There is a beautiful fact:
If you take a regular N-sided polygon, which is inscribed in the unit circle and find the product of all its diagonals (including two sides) carried out from one corner you will get N exactly:
$A_1A_2\cdot A_1A_3\cdot …\cdot A_1A_N = N$
For example, for a square we have $\sqrt{2}\cdot 2\cdot \sqrt{2} = 4$.
I know there is some prove, which is based on complex numbers. But the result is so simple that I wonder is there much more simple prove, which you can explain to a school boy easily?

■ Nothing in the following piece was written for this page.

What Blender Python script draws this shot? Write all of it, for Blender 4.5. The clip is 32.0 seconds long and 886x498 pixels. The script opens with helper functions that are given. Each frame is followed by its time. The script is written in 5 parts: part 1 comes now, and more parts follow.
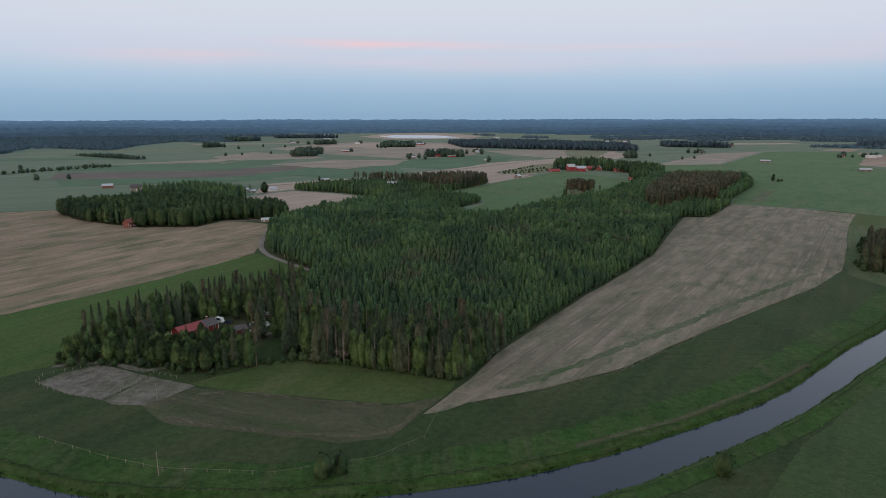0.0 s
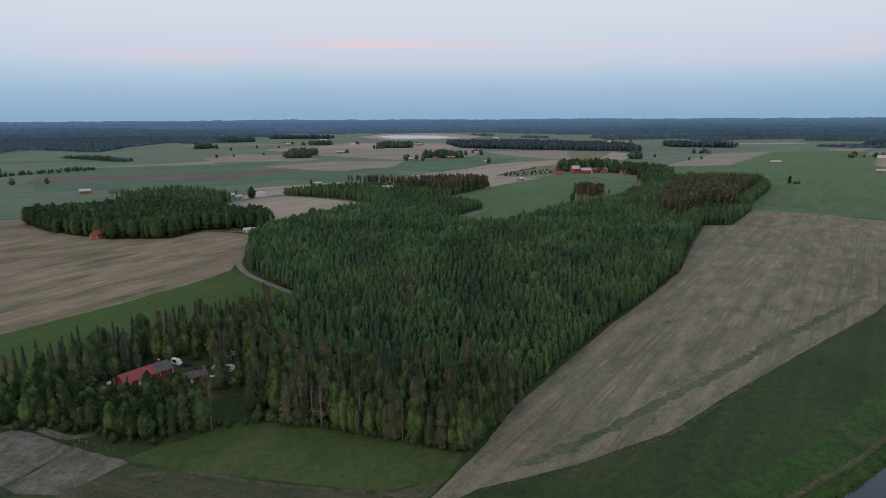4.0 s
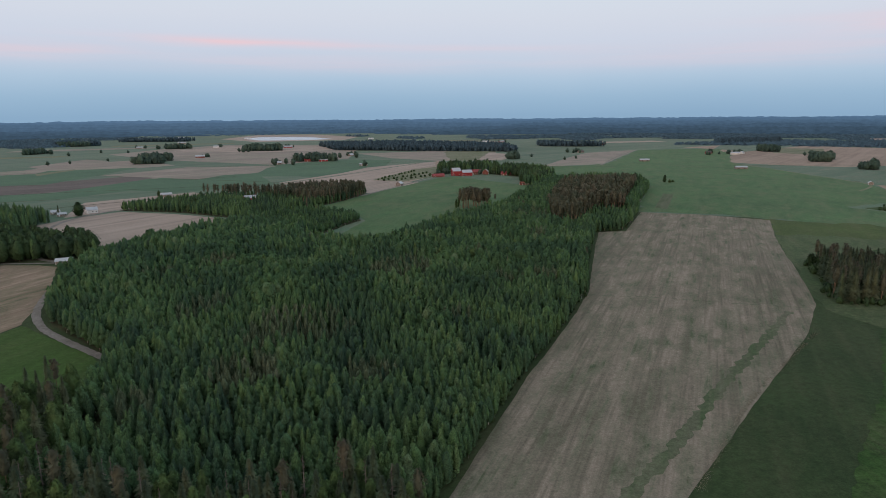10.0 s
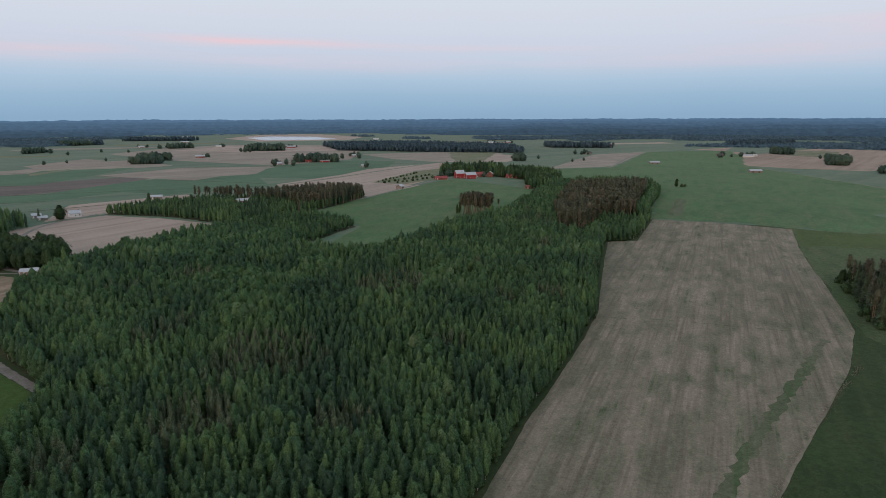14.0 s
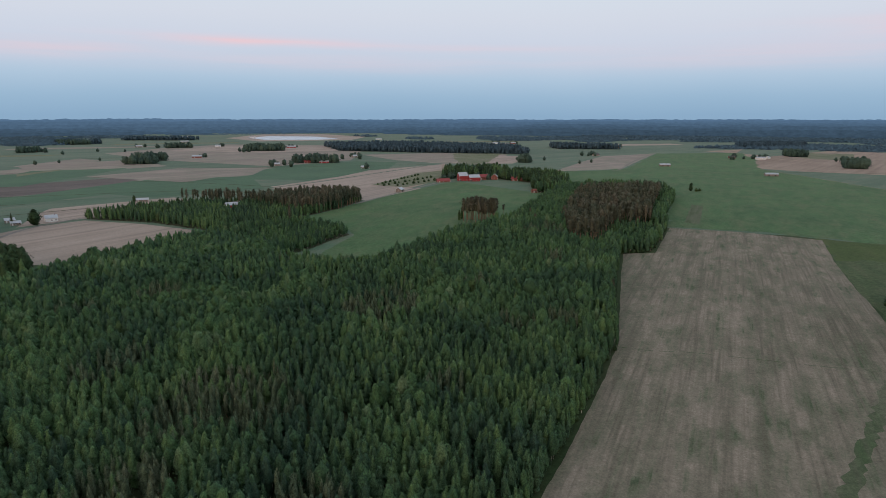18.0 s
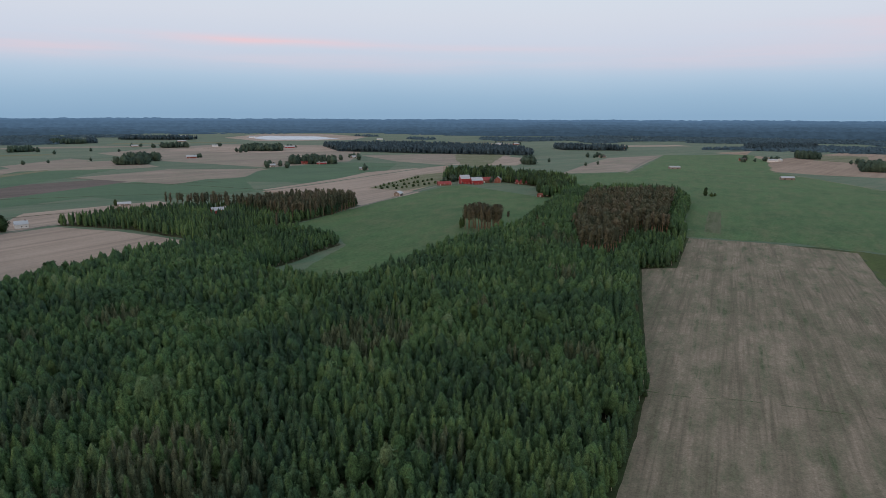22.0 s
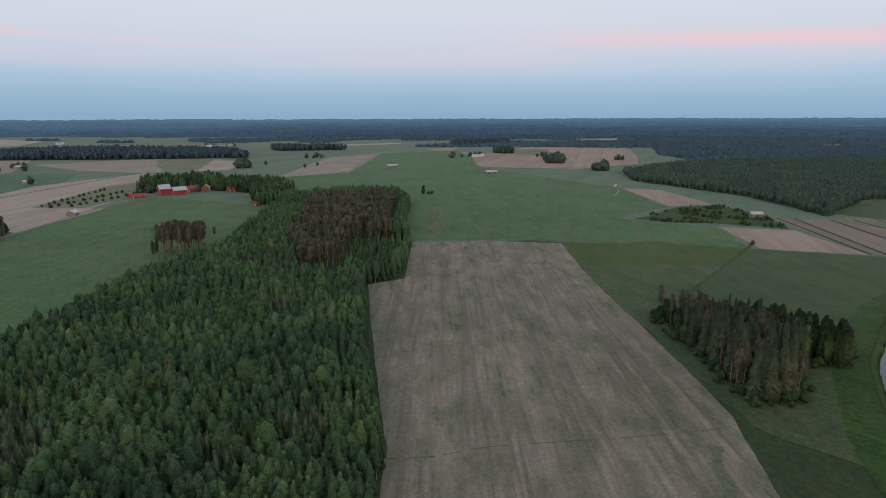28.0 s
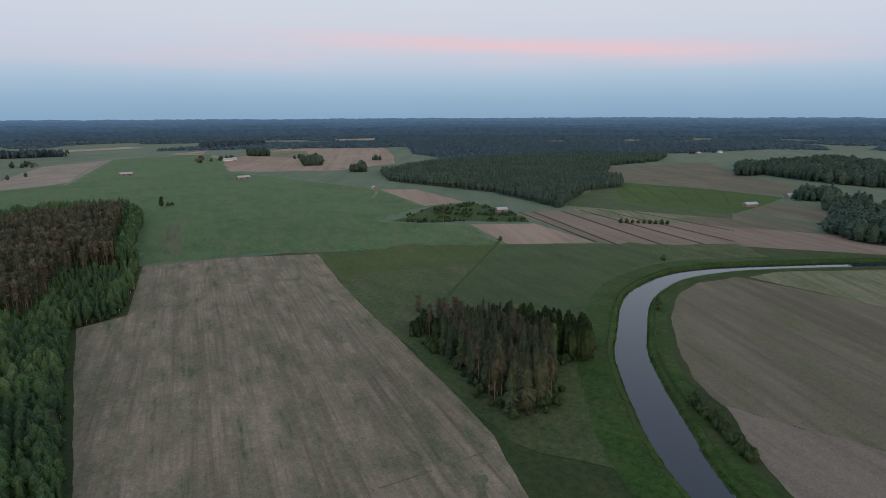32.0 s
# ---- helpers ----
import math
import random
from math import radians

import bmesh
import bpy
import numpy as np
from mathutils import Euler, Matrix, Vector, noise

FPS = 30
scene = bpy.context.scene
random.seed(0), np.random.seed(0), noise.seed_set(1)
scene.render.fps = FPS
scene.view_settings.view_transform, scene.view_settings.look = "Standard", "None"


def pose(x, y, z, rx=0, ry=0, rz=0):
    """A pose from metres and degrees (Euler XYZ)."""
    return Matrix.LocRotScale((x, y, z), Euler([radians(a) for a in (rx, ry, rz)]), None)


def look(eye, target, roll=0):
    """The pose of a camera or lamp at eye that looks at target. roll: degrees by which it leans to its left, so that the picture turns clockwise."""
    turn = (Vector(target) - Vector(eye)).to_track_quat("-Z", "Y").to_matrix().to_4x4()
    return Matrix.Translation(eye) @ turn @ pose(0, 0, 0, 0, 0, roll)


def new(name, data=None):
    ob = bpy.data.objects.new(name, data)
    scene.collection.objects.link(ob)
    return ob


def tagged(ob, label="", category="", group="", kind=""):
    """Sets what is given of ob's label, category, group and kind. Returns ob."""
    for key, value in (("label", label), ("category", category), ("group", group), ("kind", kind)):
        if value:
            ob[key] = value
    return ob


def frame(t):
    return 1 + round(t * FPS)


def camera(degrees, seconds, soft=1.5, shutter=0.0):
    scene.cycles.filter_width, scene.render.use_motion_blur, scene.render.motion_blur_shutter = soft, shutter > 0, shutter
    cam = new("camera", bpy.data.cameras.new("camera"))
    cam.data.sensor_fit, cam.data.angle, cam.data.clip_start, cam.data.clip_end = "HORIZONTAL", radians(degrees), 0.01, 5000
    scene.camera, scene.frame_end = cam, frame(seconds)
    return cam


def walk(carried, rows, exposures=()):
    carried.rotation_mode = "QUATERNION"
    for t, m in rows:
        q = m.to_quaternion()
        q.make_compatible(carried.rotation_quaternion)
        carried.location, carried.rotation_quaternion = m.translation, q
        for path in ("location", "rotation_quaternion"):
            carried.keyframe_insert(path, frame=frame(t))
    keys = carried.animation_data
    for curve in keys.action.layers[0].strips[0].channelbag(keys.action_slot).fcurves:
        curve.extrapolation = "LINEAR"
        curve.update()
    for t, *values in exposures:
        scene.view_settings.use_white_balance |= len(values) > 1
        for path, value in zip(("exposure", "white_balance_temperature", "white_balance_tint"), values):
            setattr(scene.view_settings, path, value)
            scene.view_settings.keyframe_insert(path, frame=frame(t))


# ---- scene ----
cam = camera(71.55, 32.0, soft=0.6)
PATH = [
    (0, (0.00, -0.00, 100.00), (0.00, 97.75, 78.89), -0.06),
    (0.5, (-0.28, 6.44, 99.92), (-0.25, 104.18, 78.80), -0.05),
    (1, (-0.33, 12.78, 99.90), (-0.27, 110.52, 78.78), -0.06),
    (1.5, (-0.40, 19.02, 99.94), (-0.30, 116.76, 78.80), -0.08),
    (2, (-0.59, 25.29, 100.04), (-0.41, 123.04, 78.91), -0.09),
    (2.5, (-0.88, 31.51, 100.08), (-0.68, 129.26, 78.96), -0.13),
    (3, (-0.93, 38.33, 100.10), (-0.70, 136.07, 78.97), -0.15),
    (3.5, (-1.02, 45.15, 100.09), (-0.76, 142.89, 78.96), -0.19),
    (5.5, (-1.74, 72.49, 99.90), (-1.32, 170.24, 78.78), -0.28),
    (6, (-1.63, 79.02, 99.89), (-1.14, 176.77, 78.79), -0.29),
    (6.5, (-1.66, 85.18, 99.91), (-1.13, 182.92, 78.78), -0.33),
    (7, (-1.79, 91.40, 99.99), (-1.20, 189.14, 78.87), -0.32),
    (7.5, (-1.67, 97.61, 100.04), (-1.05, 195.35, 78.92), -0.33),
    (8, (-1.16, 103.71, 99.98), (1.22, 201.42, 78.84), -0.35),
    (8.5, (-0.33, 109.59, 99.84), (8.14, 206.96, 78.69), -0.35),
    (9, (1.16, 115.31, 99.72), (15.24, 212.03, 78.56), -0.34),
    (9.5, (3.02, 120.57, 99.68), (21.59, 216.53, 78.53), -0.34),
    (10, (5.00, 125.31, 99.67), (24.60, 221.06, 78.50), -0.34),
    (10.5, (7.10, 129.84, 99.72), (26.59, 225.62, 78.57), -0.34),
    (11, (9.24, 134.10, 99.78), (28.54, 229.91, 78.62), -0.33),
    (11.5, (11.22, 138.17, 99.83), (30.33, 234.02, 78.68), -0.28),
    (12, (13.06, 142.33, 99.87), (32.02, 238.21, 78.72), -0.23),
    (12.5, (14.76, 146.39, 99.89), (33.62, 242.30, 78.75), -0.17),
    (13, (16.24, 150.41, 99.92), (34.98, 246.33, 78.77), -0.14),
    (13.5, (17.64, 154.52, 99.96), (36.28, 250.46, 78.80), -0.09),
    (14, (19.14, 158.81, 99.98), (37.66, 254.78, 78.83), -0.09),
    (14.5, (20.54, 163.39, 99.98), (38.94, 259.38, 78.84), -0.06),
    (16.5, (25.72, 183.08, 99.86), (43.81, 279.14, 78.76), 0.07),
    (17, (27.01, 188.87, 99.73), (45.04, 284.94, 78.59), 0.08),
    (17.5, (28.65, 194.76, 99.65), (46.66, 290.83, 78.52), 0.12),
    (18, (29.98, 200.26, 99.60), (47.90, 296.34, 78.47), 0.13),
    (18.5, (31.23, 205.49, 99.59), (49.11, 301.58, 78.46), 0.18),
    (19, (32.47, 210.65, 99.60), (50.28, 306.76, 78.46), 0.21),
    (19.5, (33.78, 215.99, 99.60), (51.55, 312.10, 78.47), 0.23),
    (20, (35.01, 221.44, 99.53), (52.73, 317.56, 78.39), 0.26),
    (20.5, (36.19, 226.96, 99.46), (53.89, 323.08, 78.30), 0.26),
    (21, (37.53, 232.52, 99.47), (55.19, 328.65, 78.32), 0.30),
    (21.5, (38.78, 238.02, 99.51), (56.40, 334.16, 78.36), 0.31),
    (22, (39.92, 243.49, 99.54), (57.51, 339.64, 78.40), 0.32),
    (22.5, (41.08, 248.83, 99.57), (58.65, 344.97, 78.41), 0.36),
    (23, (42.42, 253.91, 99.63), (61.86, 349.69, 78.46), 0.35),
    (23.5, (44.15, 258.97, 99.75), (67.24, 353.95, 78.60), 0.36),
    (24, (46.14, 263.89, 99.88), (73.41, 357.75, 78.74), 0.34),
    (24.5, (48.42, 268.45, 99.93), (79.41, 361.15, 78.79), 0.35),
    (25, (50.97, 272.79, 99.88), (85.96, 364.05, 78.76), 0.32),
    (25.5, (53.97, 276.74, 99.80), (92.81, 366.44, 78.68), 0.31),
    (27.5, (67.29, 290.95, 99.62), (120.47, 372.96, 78.50), 0.07),
    (28, (70.70, 293.50, 99.88), (127.48, 373.06, 78.76), 0.05),
    (28.5, (74.27, 295.39, 100.40), (134.62, 372.29, 79.31), -0.01),
    (29, (77.63, 297.07, 100.96), (141.39, 371.16, 79.85), -0.01),
    (29.5, (80.93, 298.71, 101.41), (148.02, 369.80, 80.30), -0.04),
    (30, (84.26, 300.22, 101.66), (154.65, 368.04, 80.56), -0.04),
    (30.5, (87.93, 301.58, 101.70), (161.59, 365.83, 80.59), -0.03),
    (31, (91.97, 303.44, 101.67), (168.98, 363.64, 80.57), -0.03),
    (31.5, (96.20, 305.52, 101.59), (176.45, 361.33, 80.49), -0.04),
    (32, (100.21, 307.66, 101.49), (182.36, 360.63, 80.39), -0.03),
]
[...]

P.S. Please, use spoiler tag >! in your answers.
Best Answer
Here is an extremely simple proof but it requires working in the field $\mathbb{C}$.
For any natural $n > 0$:
Let $w = e^{i\frac{2\pi}{n}}$
$\prod_{k=1}^n (z-w^k) = z^n-1$ because both are monic polynomials of degree $n$ with the same $n$ roots
Thus $\prod_{k=1}^{n-1} (z-w^k) = \lim_{t \to z} \frac{t^n-1}{t-1} = \sum_{k=0}^{n-1} z^k$
In particular $\prod_{k=1}^{n-1} (1-w^k) = \sum_{k=0}^{n-1} 1^k = n$
Therefore the product of the diagonals desired is $|n| = n$